The typical nerd strategy for solving conflicts is to run away and hide, and create a community of social outcasts where everything is tolerated, and the whole group is safe more or less because it has so low status that typical bullies rather avoid it. But at the moment we start “winning”, this protective shield is over, and we do not have any other coping strategy. Just like being rich makes you an attractive target for thieves, being successful (and I hope rationalist groups will become successful in near future) makes your community a target for people who love to exploit people and get power. And all they need to get inside is to be intelligent and memorize a few LW keywords. Once your group becomes successful, I believe it’s just a question of time. (Even a partial success, which for you is merely a first step along a very long way, can already do this.) That will happen much sooner than any “barbarians” would consider you a serious danger.

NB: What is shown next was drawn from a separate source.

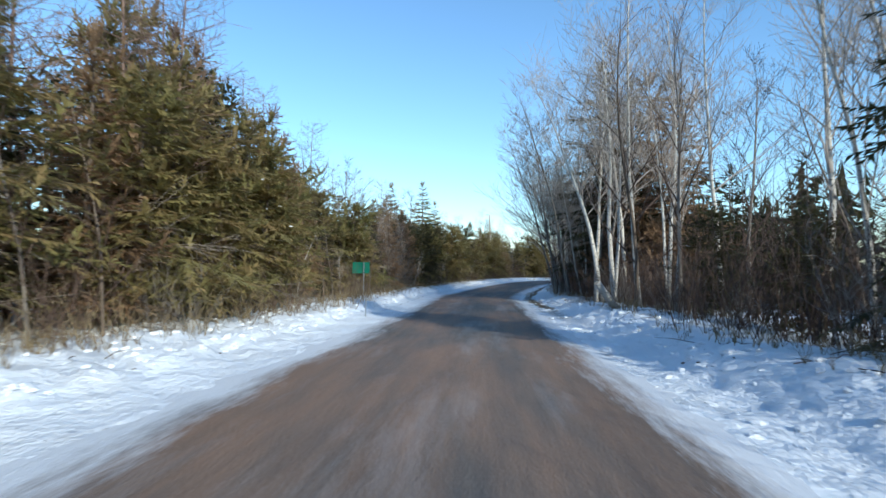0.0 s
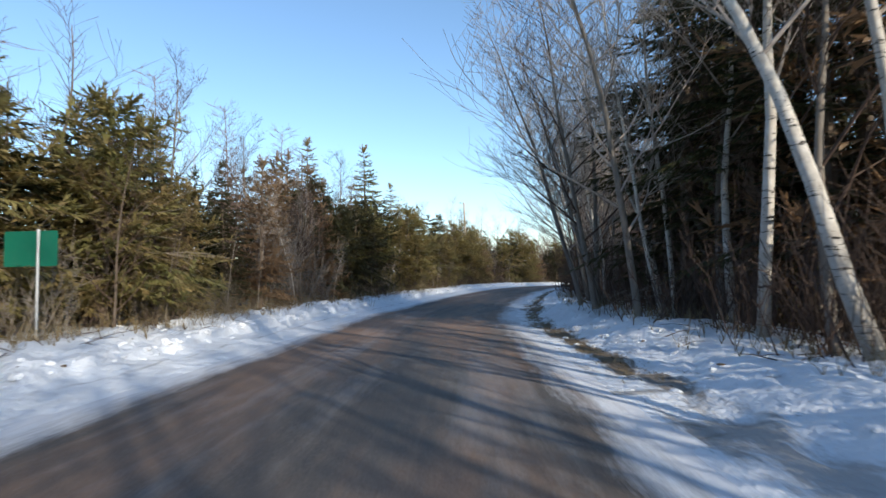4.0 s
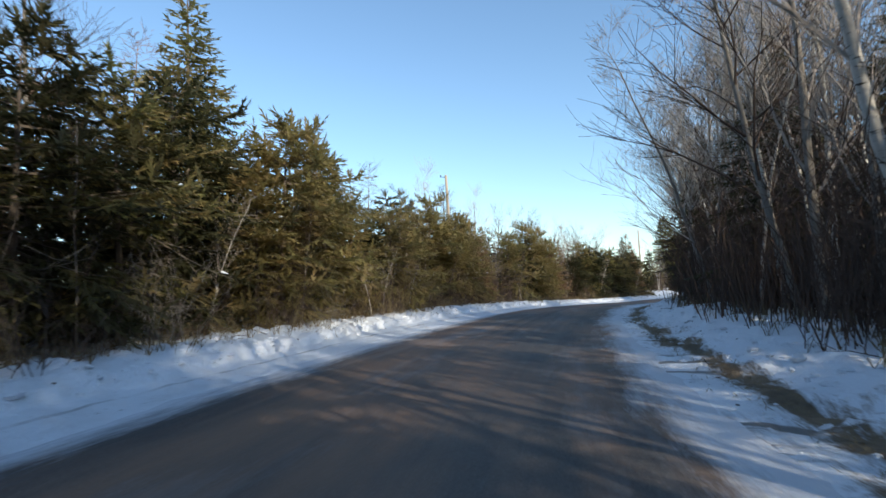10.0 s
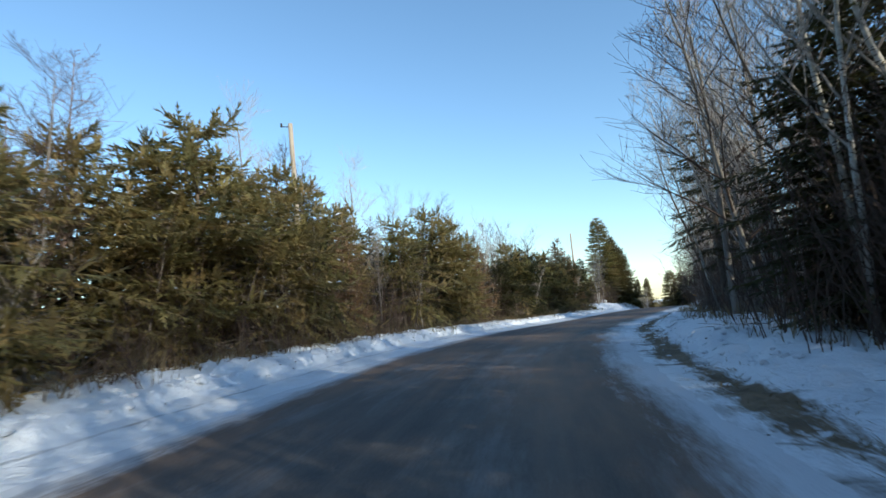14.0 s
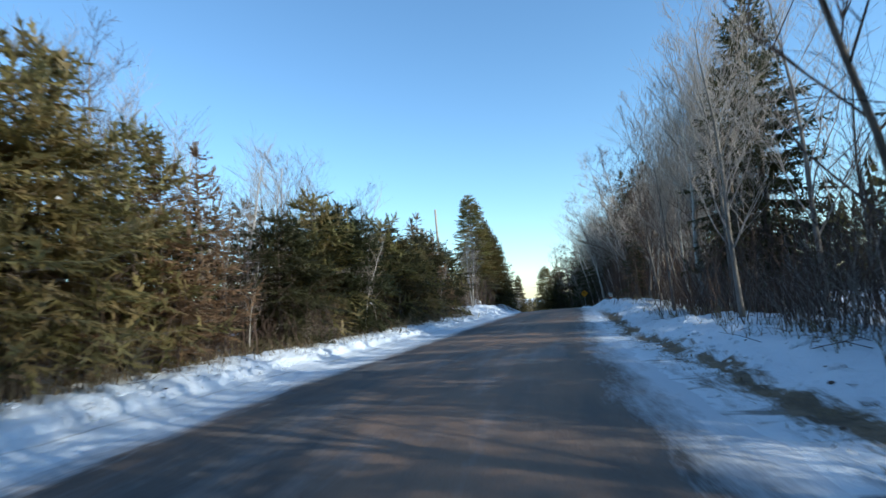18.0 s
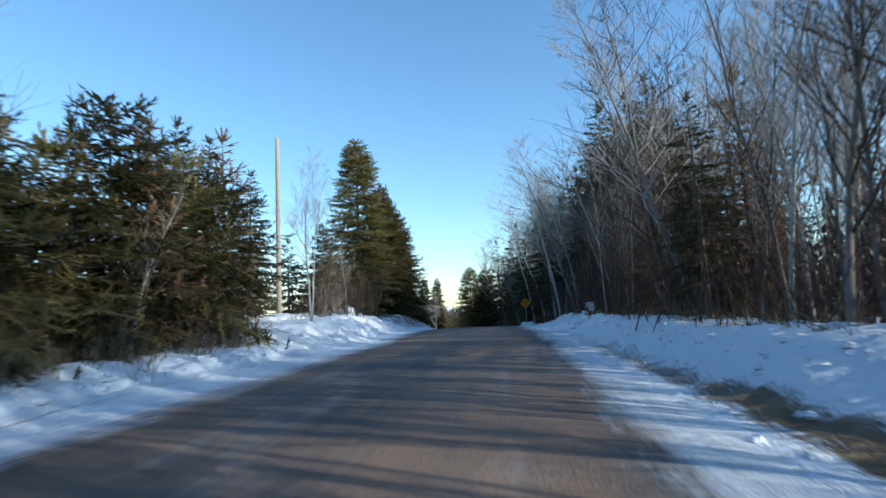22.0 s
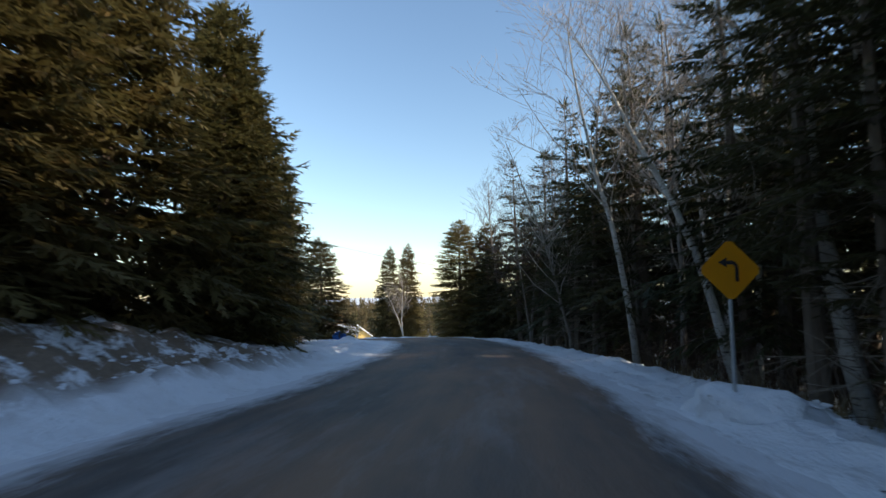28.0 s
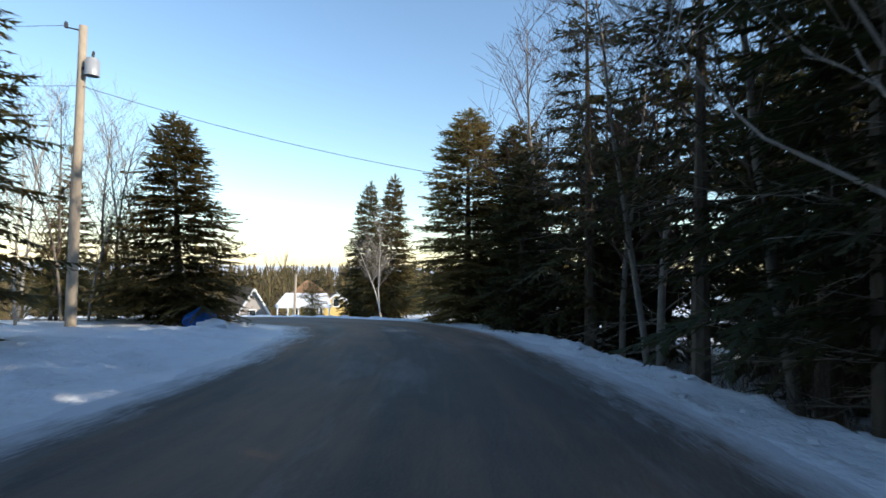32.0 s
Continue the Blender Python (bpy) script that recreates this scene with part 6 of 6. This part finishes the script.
def porch_house(x, y, turn):
    """A house with a hipped brown roof, a snowy porch roof on white posts and a cream side wall."""
    z = height(x, y) - 0.2
    ob = new("porch_house")
    ob.matrix_basis = pose(x, y, z, 0, 0, turn)
    b = Buf()
    b.box(0.5, 1.6, 1.3, 3.4, 3.4, 2.6)
    part("wall", b, M_CREAM, ob)
    b = Buf()
    base = len(b.v)
    b.v += [Vector((-1.5, -0.4, 2.55)), Vector((2.5, -0.4, 2.55)), Vector((2.5, 3.6, 2.55)), Vector((-1.5, 3.6, 2.55)), Vector((0.3, 1.5, 4.1)), Vector((0.7, 1.7, 4.1))]
    b.f += [tuple(base + k for k in q) for q in ((0, 1, 5, 4), (1, 2, 5), (2, 3, 4, 5), (3, 0, 4), (3, 2, 1, 0))]
    part("roof", b, M_SHINGLE, ob, "steep hipped roof of brown shingles")
    b = Buf()
    base = len(b.v)
    for lift in (0, 0.18):
        b.v += [Vector((-2.4, -2.0, 1.75 + lift)), Vector((2.6, -2.0, 1.75 + lift)), Vector((2.2, -0.2, 2.75 + lift)), Vector((-1.6, -0.2, 2.75 + lift))]
    b.f += [tuple(base + k for k in q) for q in ((0, 3, 2, 1), (4, 5, 6, 7), (0, 1, 5, 4), (1, 2, 6, 5), (2, 3, 7, 6), (3, 0, 4, 7))]
    part("porch_roof", b, M_CAP, ob, "snow-covered porch roof")
    b = Buf()
    b.box(0.1, -1.9, 1.72, 4.9, 0.14, 0.16)
    part("beam", b, M_WHITE, ob)
    for k in range(6):
        b = Buf()
        xx = -2.2 + k * 0.92
        b.tube([Vector((xx, -1.9, 0)), Vector((xx, -1.9, 1.3)), Vector((xx, -1.9, 1.66))], [0.06, 0.06, 0.10], 6)
        part("porch_post", b, M_WHITE, ob)
    for k in range(3):
        b = Buf()
        b.box(-0.6 + k * 1.1, -0.12, 1.2, 0.6, 0.06, 0.9)
        window = part("window", b, M_WHITE, ob, "white-framed window")
        b = Buf()
        b.box(-0.6 + k * 1.1, -0.16, 1.2, 0.46, 0.02, 0.76)
        part("pane", b, M_PANE, window)
    tagged(ob, "cream house with brown hipped roof and white porch in snow", "house")


porch_house(82.6, 199.7, -16)
b = Buf()
light_z = height(81.0, 196.5)
b.tube([Vector((81.0, 196.5, light_z - 0.3)), Vector((81.0, 196.5, light_z + 2.0)), Vector((81.02, 196.5, light_z + 4.2))], [0.12, 0.11, 0.09], 8)
tagged(new("yard_post", b.mesh("yard_post", M_POLE)), "plain pale wooden post before the porch house", "post")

(I don’t want to speak about politics here, but I believe that many political conflicts are so bad because most of the sides have sociopaths as their leaders. It’s not just the “affective death spirals”, although they also play a large role. But there are people in important positions who don’t think about “how to make the world a better place for humans”, but rather “how could I most benefit from this conflict”. And the conflict often continues and grows because that happens to be the way for those people to profit most. And this seems to happen on all sides, in all movements, as soon as there is some power to be gained. Including movements that ostensibly are against the concept of power. So the other way to ask my question would be: How can a rationalist community get more power, without becoming dominated by people who are willing to sacrifice anything for power? How to have a self-improving Friendly human community? If we manage to have a community that doesn’t immediately fall apart, or doesn’t become merely a debate club, this seems to me like the next obvious risk.)
How do you come to that conclusion? Simply because you don’t agree with their actions? Otherwise are there trained psychologists who argue that position in detail and try to determine how politicians score on the Hare scale?
Uhm, no. Allow me to quote from my other comment:
I hope it illustrates that my mental model has separate buckets for “people I suspect to be sociopaths” and “people I disagree with”.
Diagnosing mental illness based on the kind of second hand information you have about politicians isn’t a trivial effort. Especially if you lack the background in psychology.